Your task: Write out the listing below without alteration, omitting its pictures.
________________
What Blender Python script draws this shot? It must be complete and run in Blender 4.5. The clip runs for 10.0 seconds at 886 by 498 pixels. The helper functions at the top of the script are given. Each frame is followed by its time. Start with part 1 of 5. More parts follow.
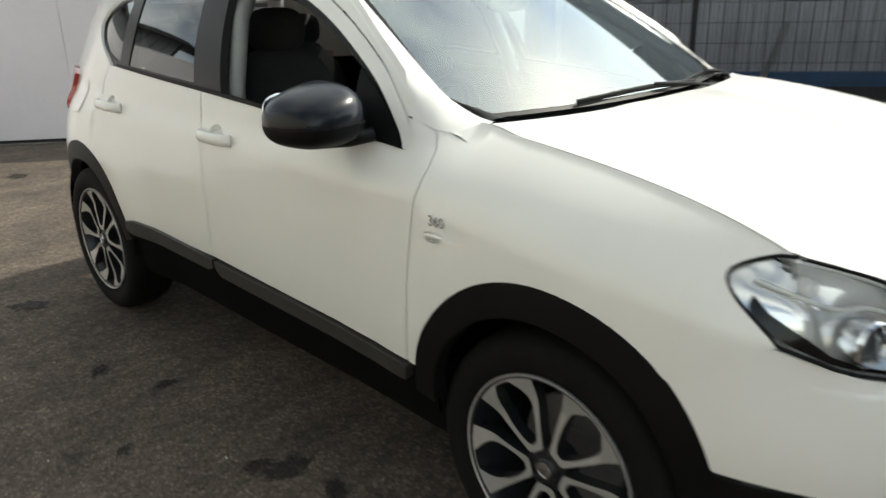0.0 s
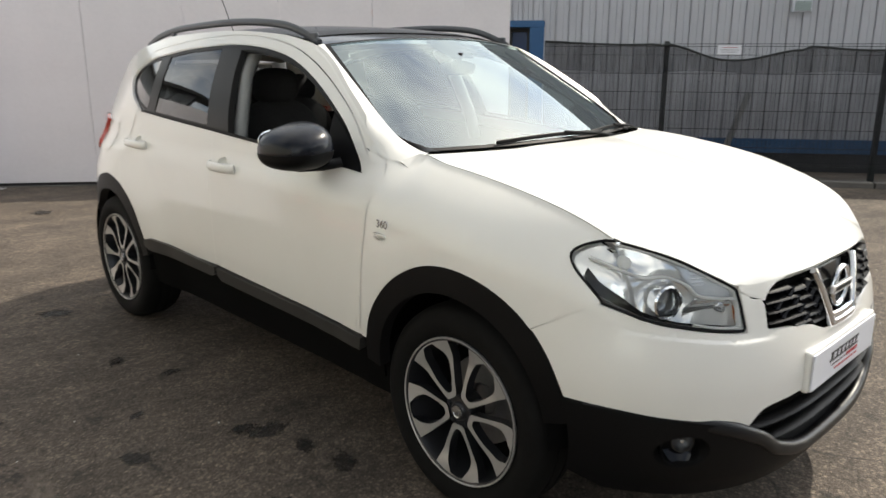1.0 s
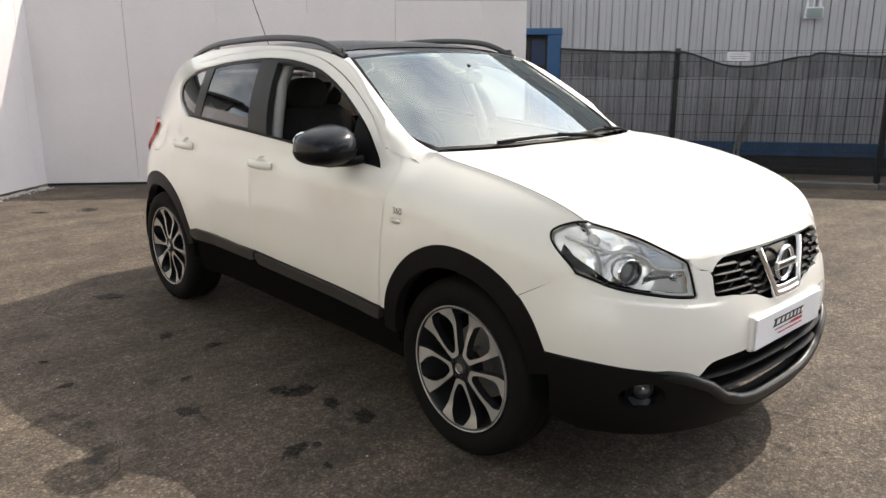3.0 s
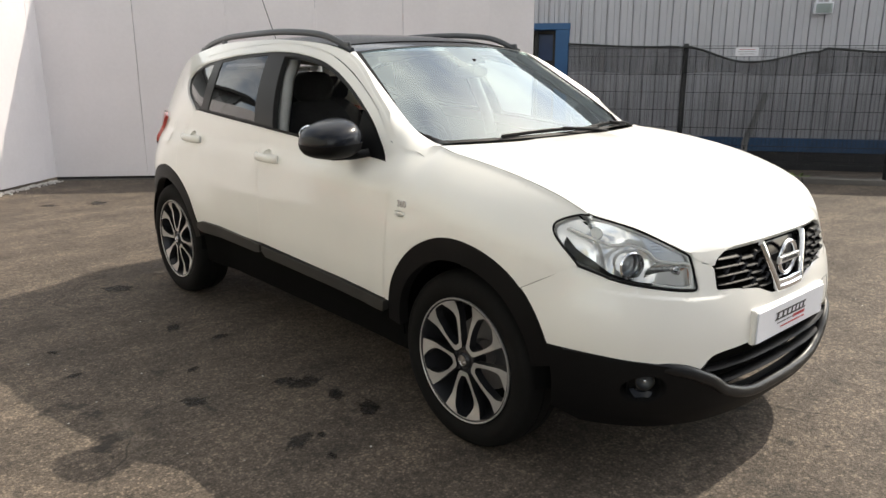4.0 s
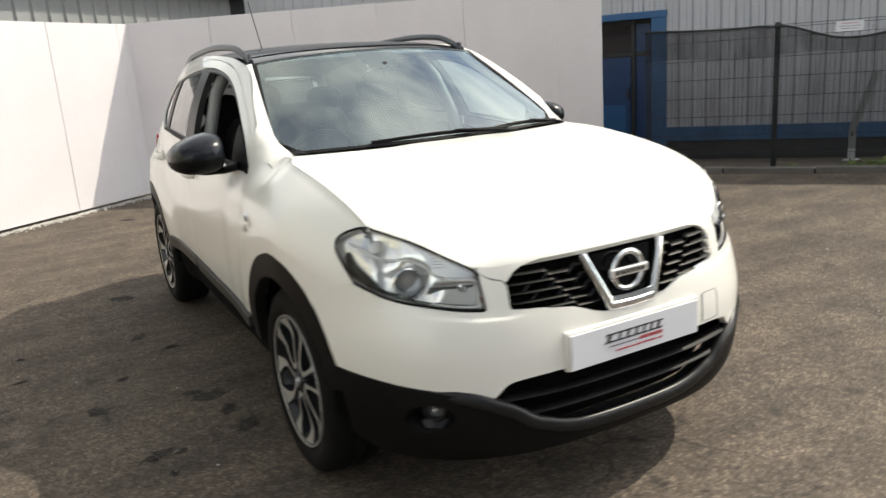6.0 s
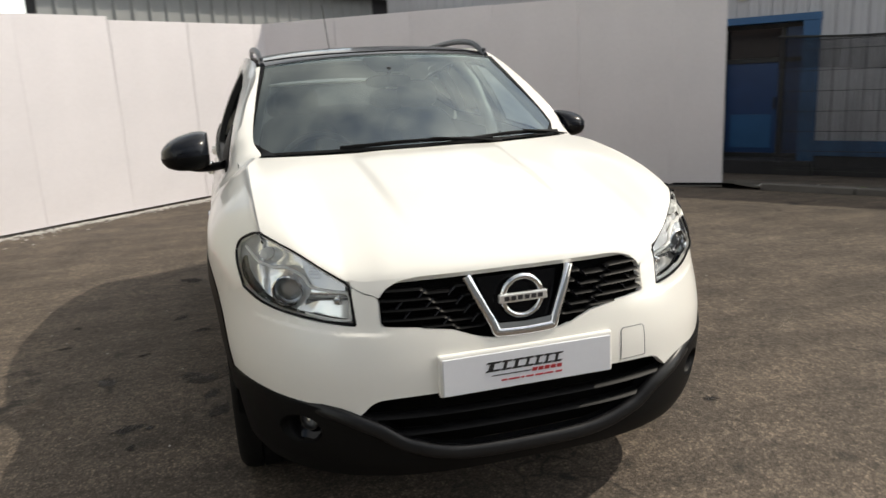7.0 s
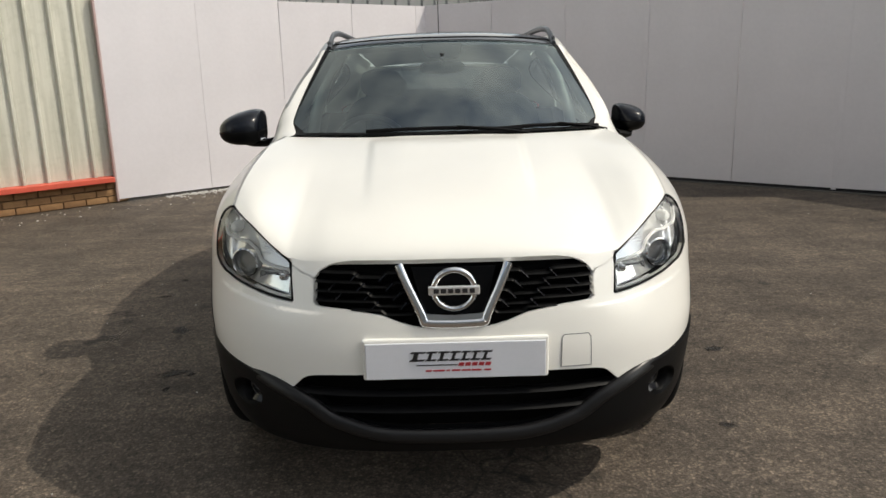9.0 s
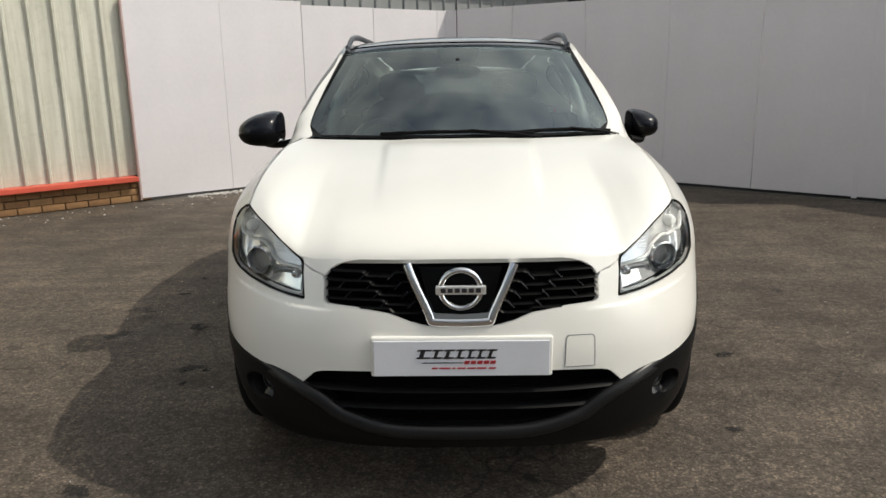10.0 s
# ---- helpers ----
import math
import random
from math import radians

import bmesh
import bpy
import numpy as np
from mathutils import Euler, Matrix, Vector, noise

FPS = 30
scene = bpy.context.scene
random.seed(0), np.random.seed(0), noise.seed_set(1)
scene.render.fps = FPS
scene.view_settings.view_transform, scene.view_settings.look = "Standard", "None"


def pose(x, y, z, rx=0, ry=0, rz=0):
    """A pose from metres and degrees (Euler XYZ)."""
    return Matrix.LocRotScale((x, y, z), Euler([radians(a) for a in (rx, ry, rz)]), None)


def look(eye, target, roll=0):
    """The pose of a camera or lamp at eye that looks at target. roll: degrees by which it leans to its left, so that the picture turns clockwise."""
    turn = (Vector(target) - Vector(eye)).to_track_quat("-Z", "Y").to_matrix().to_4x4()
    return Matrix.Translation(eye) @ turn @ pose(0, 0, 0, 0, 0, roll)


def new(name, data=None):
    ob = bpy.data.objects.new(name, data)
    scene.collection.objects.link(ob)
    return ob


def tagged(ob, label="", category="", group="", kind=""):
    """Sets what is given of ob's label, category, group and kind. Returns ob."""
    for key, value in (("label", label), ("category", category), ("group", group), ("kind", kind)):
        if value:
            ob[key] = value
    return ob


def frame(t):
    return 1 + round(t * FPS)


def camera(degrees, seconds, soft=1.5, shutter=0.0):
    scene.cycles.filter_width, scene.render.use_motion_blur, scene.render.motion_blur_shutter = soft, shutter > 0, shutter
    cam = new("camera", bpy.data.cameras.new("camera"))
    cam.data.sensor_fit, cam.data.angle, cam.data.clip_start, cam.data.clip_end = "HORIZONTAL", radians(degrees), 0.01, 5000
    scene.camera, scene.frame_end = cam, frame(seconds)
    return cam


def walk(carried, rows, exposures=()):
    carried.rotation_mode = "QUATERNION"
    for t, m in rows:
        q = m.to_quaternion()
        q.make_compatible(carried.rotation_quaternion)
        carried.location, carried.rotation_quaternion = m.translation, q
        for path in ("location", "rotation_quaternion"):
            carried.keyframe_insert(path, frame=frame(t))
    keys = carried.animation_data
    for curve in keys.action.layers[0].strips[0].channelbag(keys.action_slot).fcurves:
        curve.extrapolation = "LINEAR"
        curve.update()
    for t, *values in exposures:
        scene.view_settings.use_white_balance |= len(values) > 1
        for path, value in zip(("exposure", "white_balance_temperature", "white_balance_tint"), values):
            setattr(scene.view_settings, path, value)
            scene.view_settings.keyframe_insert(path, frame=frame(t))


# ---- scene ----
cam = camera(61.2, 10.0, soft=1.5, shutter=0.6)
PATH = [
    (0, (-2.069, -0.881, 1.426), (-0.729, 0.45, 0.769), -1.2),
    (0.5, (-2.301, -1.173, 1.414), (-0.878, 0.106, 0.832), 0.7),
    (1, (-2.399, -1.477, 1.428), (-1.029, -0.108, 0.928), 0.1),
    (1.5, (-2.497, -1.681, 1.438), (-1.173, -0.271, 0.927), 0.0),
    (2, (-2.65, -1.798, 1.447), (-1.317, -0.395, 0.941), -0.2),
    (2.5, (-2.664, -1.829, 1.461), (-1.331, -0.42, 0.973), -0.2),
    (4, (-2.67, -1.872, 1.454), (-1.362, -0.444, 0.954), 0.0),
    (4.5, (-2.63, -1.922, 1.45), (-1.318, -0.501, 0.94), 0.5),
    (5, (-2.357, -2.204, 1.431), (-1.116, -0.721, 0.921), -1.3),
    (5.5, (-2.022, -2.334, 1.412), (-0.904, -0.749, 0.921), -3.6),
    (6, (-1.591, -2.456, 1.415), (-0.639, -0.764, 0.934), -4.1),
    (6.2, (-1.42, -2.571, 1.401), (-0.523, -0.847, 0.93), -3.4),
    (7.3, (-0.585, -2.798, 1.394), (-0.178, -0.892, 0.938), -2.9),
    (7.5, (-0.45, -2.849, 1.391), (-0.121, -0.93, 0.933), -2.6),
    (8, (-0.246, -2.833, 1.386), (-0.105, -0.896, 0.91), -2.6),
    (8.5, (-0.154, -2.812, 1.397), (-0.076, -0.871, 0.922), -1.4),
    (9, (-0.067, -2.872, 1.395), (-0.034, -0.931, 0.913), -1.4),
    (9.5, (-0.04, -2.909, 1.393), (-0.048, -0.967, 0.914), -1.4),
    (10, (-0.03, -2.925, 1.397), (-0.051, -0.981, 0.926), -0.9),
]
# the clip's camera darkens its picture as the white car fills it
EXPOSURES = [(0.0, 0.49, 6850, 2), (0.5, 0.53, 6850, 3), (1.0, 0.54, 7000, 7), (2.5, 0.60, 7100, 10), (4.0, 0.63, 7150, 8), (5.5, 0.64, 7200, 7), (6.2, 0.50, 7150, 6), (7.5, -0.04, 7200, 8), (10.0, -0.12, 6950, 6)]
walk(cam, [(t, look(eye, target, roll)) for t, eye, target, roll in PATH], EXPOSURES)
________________
Answer in full:
What Blender Python script draws this shot? It must be complete and run in Blender 4.5. The clip runs for 10.0 seconds at 886 by 498 pixels. The helper functions at the top of the script are given. Each frame is followed by its time. Start with part 1 of 5. More parts follow.
0.0 s
1.0 s
3.0 s
4.0 s
6.0 s
7.0 s
9.0 s
10.0 s
# ---- helpers ----
import math
import random
from math import radians

import bmesh
import bpy
import numpy as np
from mathutils import Euler, Matrix, Vector, noise

FPS = 30
scene = bpy.context.scene
random.seed(0), np.random.seed(0), noise.seed_set(1)
scene.render.fps = FPS
scene.view_settings.view_transform, scene.view_settings.look = "Standard", "None"


def pose(x, y, z, rx=0, ry=0, rz=0):
    """A pose from metres and degrees (Euler XYZ)."""
    return Matrix.LocRotScale((x, y, z), Euler([radians(a) for a in (rx, ry, rz)]), None)


def look(eye, target, roll=0):
    """The pose of a camera or lamp at eye that looks at target. roll: degrees by which it leans to its left, so that the picture turns clockwise."""
    turn = (Vector(target) - Vector(eye)).to_track_quat("-Z", "Y").to_matrix().to_4x4()
    return Matrix.Translation(eye) @ turn @ pose(0, 0, 0, 0, 0, roll)


def new(name, data=None):
    ob = bpy.data.objects.new(name, data)
    scene.collection.objects.link(ob)
    return ob


def tagged(ob, label="", category="", group="", kind=""):
    """Sets what is given of ob's label, category, group and kind. Returns ob."""
    for key, value in (("label", label), ("category", category), ("group", group), ("kind", kind)):
        if value:
            ob[key] = value
    return ob


def frame(t):
    return 1 + round(t * FPS)


def camera(degrees, seconds, soft=1.5, shutter=0.0):
    scene.cycles.filter_width, scene.render.use_motion_blur, scene.render.motion_blur_shutter = soft, shutter > 0, shutter
    cam = new("camera", bpy.data.cameras.new("camera"))
    cam.data.sensor_fit, cam.data.angle, cam.data.clip_start, cam.data.clip_end = "HORIZONTAL", radians(degrees), 0.01, 5000
    scene.camera, scene.frame_end = cam, frame(seconds)
    return cam


def walk(carried, rows, exposures=()):
    carried.rotation_mode = "QUATERNION"
    for t, m in rows:
        q = m.to_quaternion()
        q.make_compatible(carried.rotation_quaternion)
        carried.location, carried.rotation_quaternion = m.translation, q
        for path in ("location", "rotation_quaternion"):
            carried.keyframe_insert(path, frame=frame(t))
    keys = carried.animation_data
    for curve in keys.action.layers[0].strips[0].channelbag(keys.action_slot).fcurves:
        curve.extrapolation = "LINEAR"
        curve.update()
    for t, *values in exposures:
        scene.view_settings.use_white_balance |= len(values) > 1
        for path, value in zip(("exposure", "white_balance_temperature", "white_balance_tint"), values):
            setattr(scene.view_settings, path, value)
            scene.view_settings.keyframe_insert(path, frame=frame(t))


# ---- scene ----
cam = camera(61.2, 10.0, soft=1.5, shutter=0.6)
PATH = [
    (0, (-2.069, -0.881, 1.426), (-0.729, 0.45, 0.769), -1.2),
    (0.5, (-2.301, -1.173, 1.414), (-0.878, 0.106, 0.832), 0.7),
    (1, (-2.399, -1.477, 1.428), (-1.029, -0.108, 0.928), 0.1),
    (1.5, (-2.497, -1.681, 1.438), (-1.173, -0.271, 0.927), 0.0),
    (2, (-2.65, -1.798, 1.447), (-1.317, -0.395, 0.941), -0.2),
    (2.5, (-2.664, -1.829, 1.461), (-1.331, -0.42, 0.973), -0.2),
    (4, (-2.67, -1.872, 1.454), (-1.362, -0.444, 0.954), 0.0),
    (4.5, (-2.63, -1.922, 1.45), (-1.318, -0.501, 0.94), 0.5),
    (5, (-2.357, -2.204, 1.431), (-1.116, -0.721, 0.921), -1.3),
    (5.5, (-2.022, -2.334, 1.412), (-0.904, -0.749, 0.921), -3.6),
    (6, (-1.591, -2.456, 1.415), (-0.639, -0.764, 0.934), -4.1),
    (6.2, (-1.42, -2.571, 1.401), (-0.523, -0.847, 0.93), -3.4),
    (7.3, (-0.585, -2.798, 1.394), (-0.178, -0.892, 0.938), -2.9),
    (7.5, (-0.45, -2.849, 1.391), (-0.121, -0.93, 0.933), -2.6),
    (8, (-0.246, -2.833, 1.386), (-0.105, -0.896, 0.91), -2.6),
    (8.5, (-0.154, -2.812, 1.397), (-0.076, -0.871, 0.922), -1.4),
    (9, (-0.067, -2.872, 1.395), (-0.034, -0.931, 0.913), -1.4),
    (9.5, (-0.04, -2.909, 1.393), (-0.048, -0.967, 0.914), -1.4),
    (10, (-0.03, -2.925, 1.397), (-0.051, -0.981, 0.926), -0.9),
]
# the clip's camera darkens its picture as the white car fills it
EXPOSURES = [(0.0, 0.49, 6850, 2), (0.5, 0.53, 6850, 3), (1.0, 0.54, 7000, 7), (2.5, 0.60, 7100, 10), (4.0, 0.63, 7150, 8), (5.5, 0.64, 7200, 7), (6.2, 0.50, 7150, 6), (7.5, -0.04, 7200, 8), (10.0, -0.12, 6950, 6)]
walk(cam, [(t, look(eye, target, roll)) for t, eye, target, roll in PATH], EXPOSURES)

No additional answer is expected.